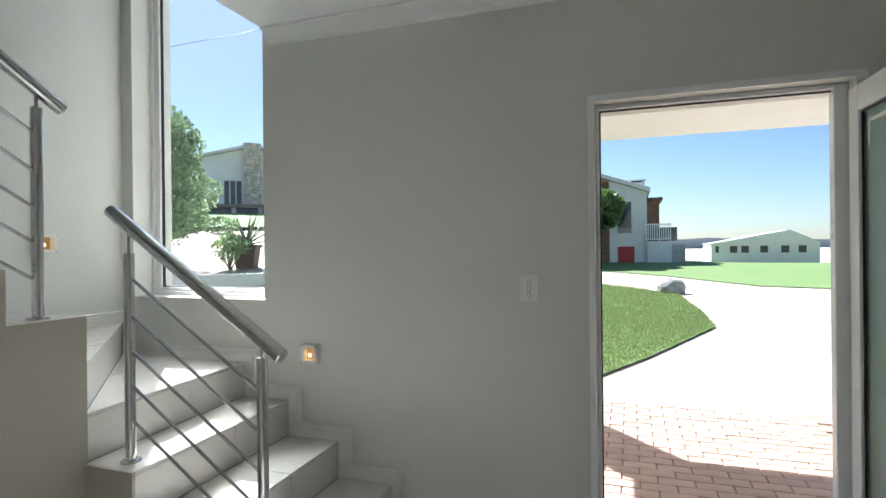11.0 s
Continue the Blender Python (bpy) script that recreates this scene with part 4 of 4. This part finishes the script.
def dining_chair(at):
    t = thing("dining_chair", "whitewashed wooden dining chair with a tall shaped back", "chair", at, "chairs round the table")
    part("seat", bx(-0.22, -0.21, 0.43, 0.22, 0.21, 0.465), WASHEDH, t, bevel=0.008)
    for x in (-0.2, 0.165):
        part("front_leg", bx(x, 0.165, 0, x + 0.036, 0.2, 0.43), WASHED, t, bevel=0.003, segs=1)
        bm = bmesh.new()
        prev = None
        for z, y in ((0, -0.24), (0.25, -0.2), (0.45, -0.19), (0.7, -0.215), (1.02, -0.28)):
            v = [bm.verts.new((x + dx, y + dy, z)) for dx, dy in ((0, 0), (0.036, 0), (0.036, 0.036), (0, 0.036))]
            if prev:
                for k in range(4):
                    j = (k + 1) % 4
                    bm.faces.new((prev[k], prev[j], v[j], v[k]))
            else:
                bm.faces.new(v)
            prev = v
        bm.faces.new(prev)
        part("back_leg", bm, WASHED, t)
    for z, y, hgt in ((0.60, -0.2, 0.05), (0.78, -0.225, 0.05)):
        part("slat", bx(-0.165, y, z, 0.165, y + 0.02, z + hgt), WASHEDH, t, bevel=0.003, segs=1)
    bm = bmesh.new()
    n = 10
    lo, hi = [], []
    for k in range(n + 1):
        u = -1 + 2 * k / n
        x = 0.2 * u
        bot, top_ = 0.90 + 0.02 * (1 - u * u), 0.995 + 0.055 * (1 - u * u) ** 0.6
        for y, lst in ((-0.265, lo), (-0.243, hi)):
            lst.append((bm.verts.new((x, y, bot)), bm.verts.new((x, y, top_))))
    for k in range(n):
        bm.faces.new((lo[k][0], lo[k + 1][0], lo[k + 1][1], lo[k][1]))
        bm.faces.new((hi[k][0], hi[k][1], hi[k + 1][1], hi[k + 1][0]))
        bm.faces.new((lo[k][1], lo[k + 1][1], hi[k + 1][1], hi[k][1]))
        bm.faces.new((lo[k][0], hi[k][0], hi[k + 1][0], lo[k + 1][0]))
    bm.faces.new((lo[0][0], lo[0][1], hi[0][1], hi[0][0]))
    bm.faces.new((lo[n][0], hi[n][0], hi[n][1], lo[n][1]))
    part("crest_rail", bm, WASHEDH, t, smooth=True)
    for z in (0.18, 0.26):
        part("stretcher", bx(-0.165, 0.175, z, 0.165, 0.193, z + 0.02), WASHED, t)
    return t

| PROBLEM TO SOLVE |
Say how many lines of the data include the word "with". Nothing other than the number should be given.

| RESPONSE |
2